Venir a China fue un shock para el sistema. Yo estaba a un millón de millas de mi zona de comodidad. Fui discriminado por ser diferente. No encajaba, no hablaba el lenguaje, y no entendía la extraña y maravillosa cultura china. Una riqueza de sentimientos surgía: inseguridad, frustración, híper-crítica, estaba molesto con el pueblo chino simplemente por ser chino, y por vivir de una manera que yo no comprendía. Yo traté de enseñar clases de liderazgo, le decía a la gente las cosas que sentía que necesitaban oír, pero mis palabras chocaban con una pared de ladrillos. Estos métodos habían funcionado perfectamente allá en casa, así que ¿por qué no aquí? yo estaba quebrado; no podía cumplir la única cosa que había venido a hacer aquí.
Mi único, asombroso constante en todo esto, era Dios. Todo alrededor de mí había cambiado, pero Dios nunca se movió. Le pregunté por qué mis clases fallaron. Por qué la gente no escuchaba. Por qué no estaba teniendo impacto en China. Y Él simplemente respondió, “Deja de decirles. Enséñales”.

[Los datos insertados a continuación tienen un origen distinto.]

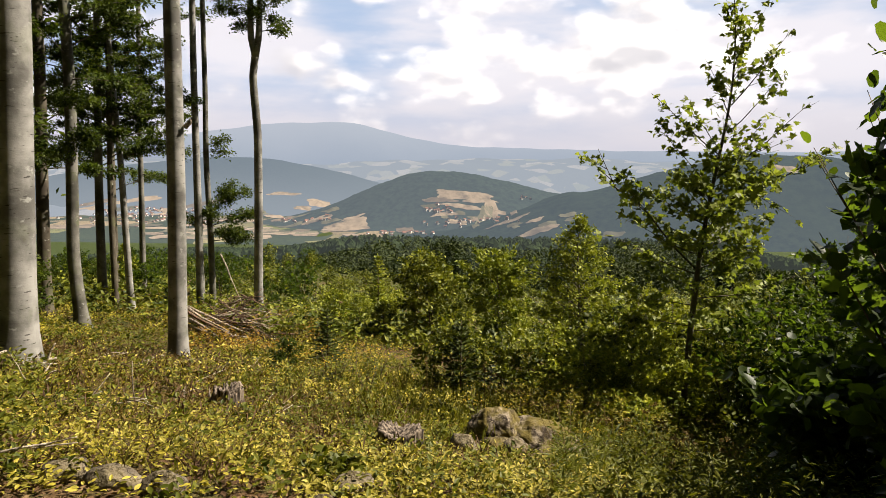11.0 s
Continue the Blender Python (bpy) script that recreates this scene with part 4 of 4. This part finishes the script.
rock(-1.92, 3.4, .03, (.16, .11, .09), 5.6, M_STONE, "grey flat stone lying in weeds", -.1, 9)
rock(-1.6, 3.3, .03, (.12, .09, .09), 6.1, M_STONE, "grey squared stone lying in weeds", .2, 8)
rock(-1.9, 2.6, .02, (.19, .14, .12), 8.4, M_ROCK, "mossy boulder half sunk in leaf litter", .2)
rock(-.64, 3.5, .06, (.12, .08, .09), 1.9, M_STONE, "pale cracked stone beside a leafy plant", .4, 9, .09)
rock(-.72, 3.2, .04, (.09, .05, .04), 2.7, M_STONE, "pale stone beside a leafy plant", .1)
rock(-1.4, 5.85, .03, (.05, .04, .06), 4.4, M_STONE, "pale upright pebble in the grass")
rock(-3.3, 3.6, .04, (.07, .06, .09), 3.9, M_STONE, "pale stone in the weeds")


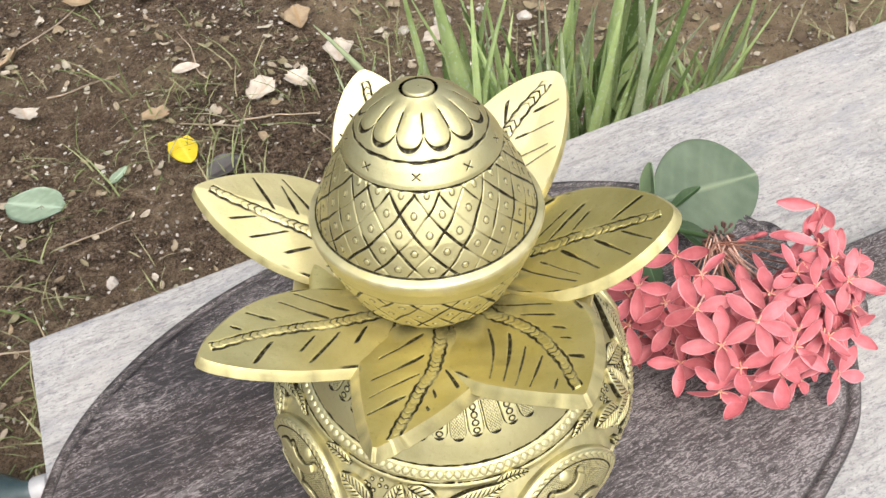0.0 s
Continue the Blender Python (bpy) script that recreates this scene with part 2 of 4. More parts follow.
CALYX = leaf_material("dark_calyx", (0.08, 0.035, 0.03), (0.17, 0.08, 0.06), (0.2, 0.1, 0.1), 0.6)
GREEN = leaf_material("broad_leaf", (0.082, 0.115, 0.074), (0.130, 0.165, 0.112), (0.23, 0.28, 0.18), 0.27, 30)
FOLDED = leaf_material("folded_leaf", (0.14, 0.21, 0.115), (0.23, 0.32, 0.18), (0.28, 0.36, 0.2), 0.35, 30)
DEEP_GREEN = leaf_material("deep_leaf", (0.022, 0.052, 0.016), (0.055, 0.105, 0.034), (0.12, 0.20, 0.09), 0.6, 30)
STRAP = leaf_material("strap_leaf", (0.24, 0.34, 0.115), (0.45, 0.57, 0.26), (0.52, 0.62, 0.36), 0.32, 22, spots=(0.45, 0.55, 0.36))
STRAP_DEEP = leaf_material("deep_strap_leaf", (0.11, 0.18, 0.055), (0.23, 0.33, 0.12), (0.31, 0.40, 0.18), 0.32, 22, spots=(0.34, 0.44, 0.24))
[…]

La siguiente semana retrocedí y escuché, en lugar de predicarle a la gente. Traté de ejemplificar el liderazgo, en lugar de instruirlo. Mis principios permanecían iguales pero mis métodos cambiaron. Funcionó: la gente se comprometía y yo estaba aprendiendo con ellos. Junto a ellos. De esta actitud de humildad y gracia vinieron relaciones más fuertes, mejor compenetración con mi equipo, y mayor impacto a través de mi vida y obra en China. Empecé a hablar no como un profeta de la perfección sino como un compañero de lucha en el viaje de la vida.
Dios tuvo que quebrarme para que yo sea de alguna utilidad. Creo que me puso en China no para mi felicidad sino para mi santidad. Para descubrir toda la basura dentro de mí, y limpiarme de ella. Para sacar mis preconcepciones culturales, y enseñarme a vivir por gracia. No se trata acerca de quién soy, o de lo que haya logrado con mi vida, sino de quién soy en Cristo cuando todo lo demás es quitado. Y Él exhala su gracia y perdón sobre mí, así que, necesito exhalar gracia y perdón gratuitamente sobre los que me rodean. Si hay que sacar una cosa de mi experiencia en China es esta: Dios tiene que hacer grandes cosas en nosotros, antes que pueda empezar a hacer grandes cosas por medio de nosotros.
Aprendí esto duramente. Pero estar en ese viaje es una aventura y un privilegio en sí
mismo, y no cambiaría eso por nada.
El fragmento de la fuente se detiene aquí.